In general though, Carnival this year seemed really sub-par. Suresh didn’t speak at the opening ceremonies, which were rained out and therefore held in the tent. The booths were fewer in number than usual, and not up the their usual quality (and a few didn’t open until Saturday, and one didn’t open at all). Buggy seemed more sparsely attended, particularly on the first day. The SCS reunion, defector’s parties, and Tartan reunion all seemed to be less crowded than previous years. So while it was good to see the people that came (and stayed), it generally left me disappointed.

But there were lots of board games!


I also wanted to get out some wedding-related thoughts that have been bouncing around my head for the last few days.
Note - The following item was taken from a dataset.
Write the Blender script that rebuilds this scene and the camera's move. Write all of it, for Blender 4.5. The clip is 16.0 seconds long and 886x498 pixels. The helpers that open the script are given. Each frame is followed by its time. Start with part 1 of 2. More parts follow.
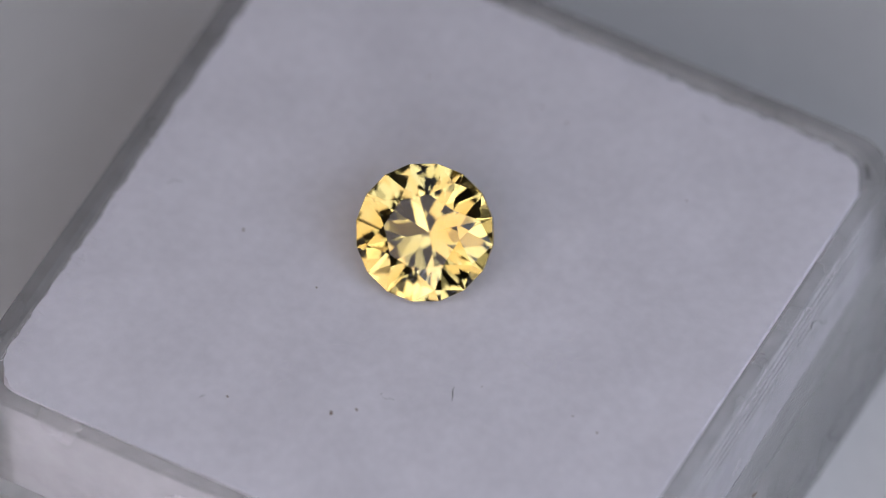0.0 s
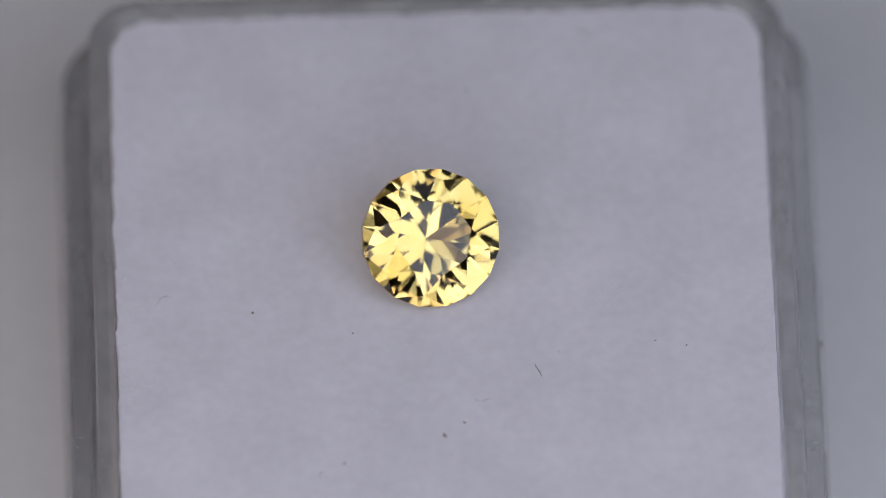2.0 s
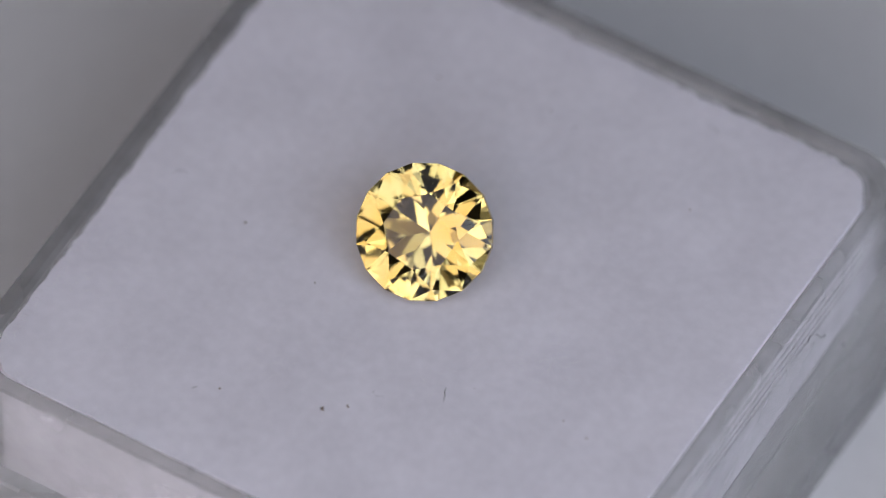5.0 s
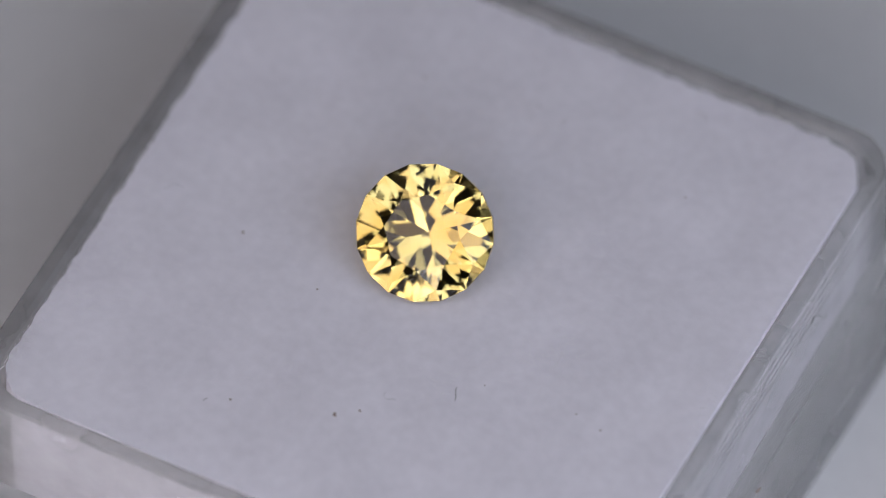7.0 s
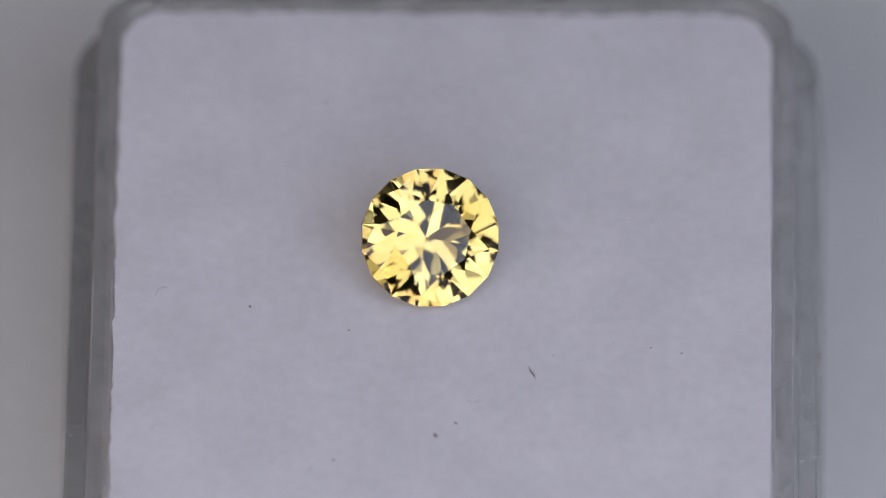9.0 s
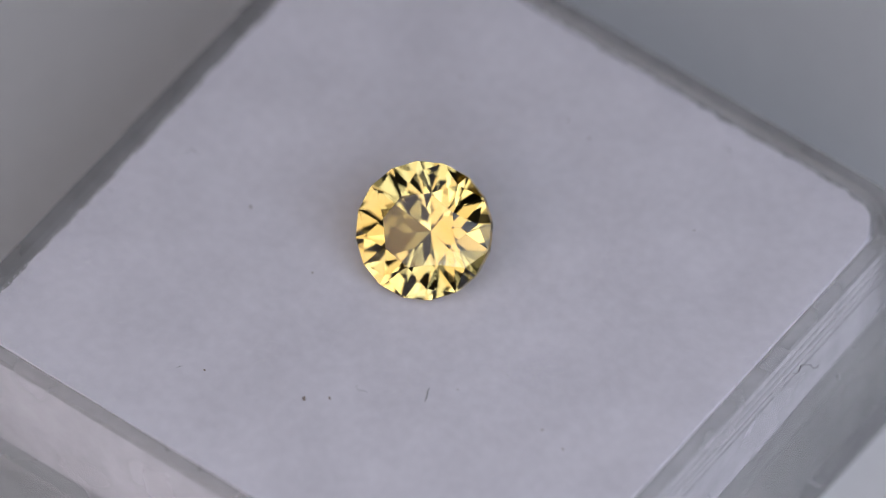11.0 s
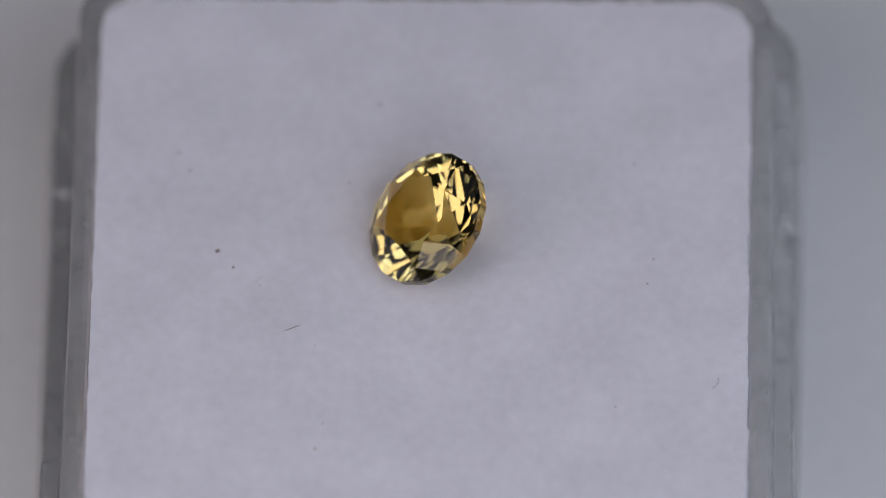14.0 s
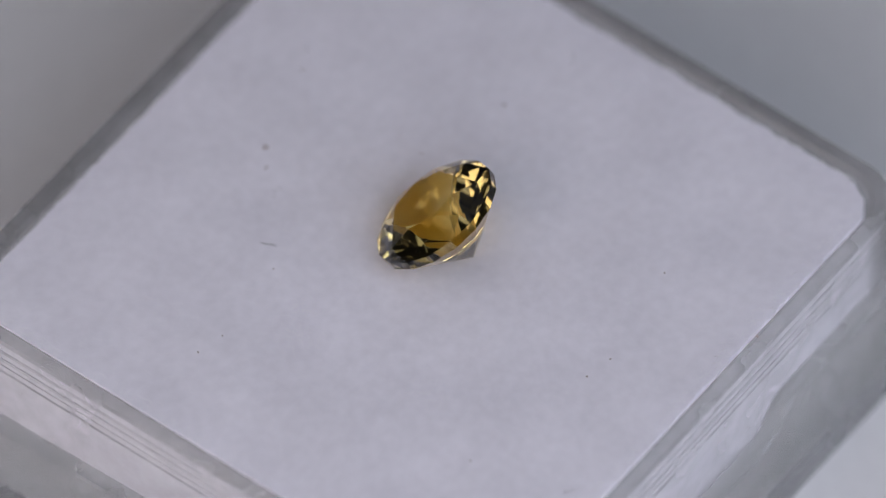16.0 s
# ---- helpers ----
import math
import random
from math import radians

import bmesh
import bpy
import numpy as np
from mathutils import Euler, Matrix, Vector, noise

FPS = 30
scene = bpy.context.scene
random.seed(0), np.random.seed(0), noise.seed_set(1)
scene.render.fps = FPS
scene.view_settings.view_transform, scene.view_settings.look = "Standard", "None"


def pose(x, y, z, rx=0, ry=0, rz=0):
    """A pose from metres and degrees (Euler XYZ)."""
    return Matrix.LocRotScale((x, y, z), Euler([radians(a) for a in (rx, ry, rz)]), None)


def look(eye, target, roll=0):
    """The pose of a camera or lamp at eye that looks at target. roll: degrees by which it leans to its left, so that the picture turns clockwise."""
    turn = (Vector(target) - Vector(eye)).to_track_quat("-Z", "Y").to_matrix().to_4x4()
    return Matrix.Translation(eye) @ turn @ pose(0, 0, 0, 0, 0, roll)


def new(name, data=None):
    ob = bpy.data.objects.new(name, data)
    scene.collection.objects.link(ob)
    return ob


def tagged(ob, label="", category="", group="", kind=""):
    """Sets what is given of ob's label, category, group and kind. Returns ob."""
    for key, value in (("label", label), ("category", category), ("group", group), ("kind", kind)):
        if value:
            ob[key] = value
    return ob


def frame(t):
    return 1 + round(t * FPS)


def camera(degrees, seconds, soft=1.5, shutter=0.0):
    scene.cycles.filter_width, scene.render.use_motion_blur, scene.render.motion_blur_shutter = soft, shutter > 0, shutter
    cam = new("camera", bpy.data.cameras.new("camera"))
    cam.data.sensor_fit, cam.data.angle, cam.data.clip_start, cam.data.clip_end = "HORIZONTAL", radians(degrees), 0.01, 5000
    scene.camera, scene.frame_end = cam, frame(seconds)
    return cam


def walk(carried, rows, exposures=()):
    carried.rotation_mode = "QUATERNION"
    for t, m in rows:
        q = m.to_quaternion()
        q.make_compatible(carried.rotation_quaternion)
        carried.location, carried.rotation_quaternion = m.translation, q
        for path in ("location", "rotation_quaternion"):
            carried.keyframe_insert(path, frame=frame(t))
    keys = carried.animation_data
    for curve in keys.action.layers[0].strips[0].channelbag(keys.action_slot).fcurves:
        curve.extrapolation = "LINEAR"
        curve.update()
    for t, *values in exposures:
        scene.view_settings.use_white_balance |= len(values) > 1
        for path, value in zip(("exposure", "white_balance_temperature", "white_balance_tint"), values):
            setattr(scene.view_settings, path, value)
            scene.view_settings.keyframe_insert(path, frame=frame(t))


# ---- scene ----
MM = 0.001
PAD_Z = 11.5 * MM          # top of the cotton pad above the tabletop
AX_TURN = -28.61           # the box's own turn on the turning axis, degrees

# ---- camera ----
cam = camera(2.965, 16.0, soft=0.8)
cam.data.dof.use_dof = True
cam.data.dof.focus_distance = 0.8373
cam.data.dof.aperture_fstop = 19.0
EYE = look((-0.00019, -0.50463, 0.67179 + PAD_Z), (0.000116, 0.000422, PAD_Z), -0.538)
walk(cam, [(0.0, EYE), (16.0, EYE)], exposures=[(0.0, -0.16), (2.0, -0.13), (9.0, -0.12), (12.5, -0.11), (14.5, -0.03), (16.0, 0.05)])

# turn of the box about the upright axis: seconds, degrees
TURN = [(0.0, -0.3), (0.5, 7.7), (1.0, 16.8), (1.5, 25.7), (1.7, 29.5), (1.8, 31.2), (1.87, 31.8), (2.0, 29.9),
        (2.5, 20.8), (3.0, 11.7), (3.5, 2.5), (4.0, -6.2), (4.2, -9.6), (4.42, -13.0), (6.08, 15.8), (6.3, 11.9),
        (6.5, 8.4), (6.8, 3.4), (6.9, 1.9), (7.0, 0.7), (7.1, 1.9), (7.2, 3.8), (7.5, 9.0), (8.0, 17.4), (8.5, 26.2),
        (8.7, 29.7), (8.8, 30.8), (8.9, 29.3), (9.0, 27.5), (11.3, -14.1), (16.0, -99.1)]


def turn_at(t):
    for (ta, a), (tb, b) in zip(TURN, TURN[1:]):
        if ta <= t <= tb:
            return a + (b - a) * (t - ta) / (tb - ta)
    return TURN[-1][1]


# ---- light ----
world = bpy.data.worlds.new("room_air")
world.use_nodes = True
world.node_tree.nodes["Background"].inputs[0].default_value = (0.5, 0.52, 0.56, 1)
world.node_tree.nodes["Background"].inputs[1].default_value = 0.05
scene.world = world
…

This is (hopefully) my last post about wedding things.

  • We overshot our original budget of $12k, then $15k, then $20k fairly significantly. Yet, with the exception of the alcohol costs (which we had no control over), I don’t feel like we overspent on anything. Food and drink alone accounted for almost $12.5k, and other necessities (the officiant, the photographers, the venue rental, the marriage license fee) combined with that were already over $20k. So I think we did well, in the end, at $23.3k. I certainly don’t regret our choices for the food, venue, photographer, or officiant.
  • One of the debates early on was whether we wanted a more or less comprehensive venue. We could have done much cheaper at something like the Union Project in Pittsburgh, where everything was DIY. We could have picked something like the Children’s Museum, where you have separate vendors for the venue, the food, and the other stuff (plates, silverware, tablecloths, etc). But in the end, it was really, really, really worthwhile to pick an all-inclusive place that took care of everything. I think it ended up being a little more expensive, but not having to worry about obtaining plates and tablecloths, or coordinating catering was worth it in the end. The benefit of everything being in one venue is also better coordination between things (food, moving people around, setup of rooms, etc). I think all-inclusive was definitely a good idea, and I would definitely do it again this way.
  • Adding additional guests costs very little compared to the overall cost. I was rather stingy with the guest list at first, both because “ahhh venue capacity” and also because “ahhh so much money”. But I was convinced upward (from my “ideal” wedding size of ~100 people to a theoretical ~150 people), and we ended up with almost 200 invites being sent out. In retrospect, I actually kind of regret not inviting more, given we only had 122 end up showing up, and therefore could have easily fit in a few more people. (We kept telling ourselves that a 60% attendance rate seemed really low, and we’d get higher. But you know what? We didn’t.)
  • Actually, I didn’t want a wedding at all. I would have preferred to just elope and then have a nice meal with friends or something. But, in retrospect, I’m really, really, really glad we threw a party instead and got to share the day with a bunch of awesome people. There’s something really nice about knowing that all of these people are here for you, and because of you, and came willingly to celebrate with you. So I’m really, really glad things turned out this way, and I’m really glad we did this, and went with a larger thing instead of just having some immediate family there.
  • Argh why didn’t I get photos of the food, or the cake, or more photos of the bar setup, or of completed place settings/tables? I guess I was just distracted by people and stuff, but it would be nice to have a record of those things (especially given how much of our overall cost the food was).

Oh, and that whole IRS possible-identity-theft thing? Turns out it was all okay. Their system rejects addresses with a # character by reporting an “account already exists” error message. Oops. Would have been nice if I’d known where to call in the first place to find that out.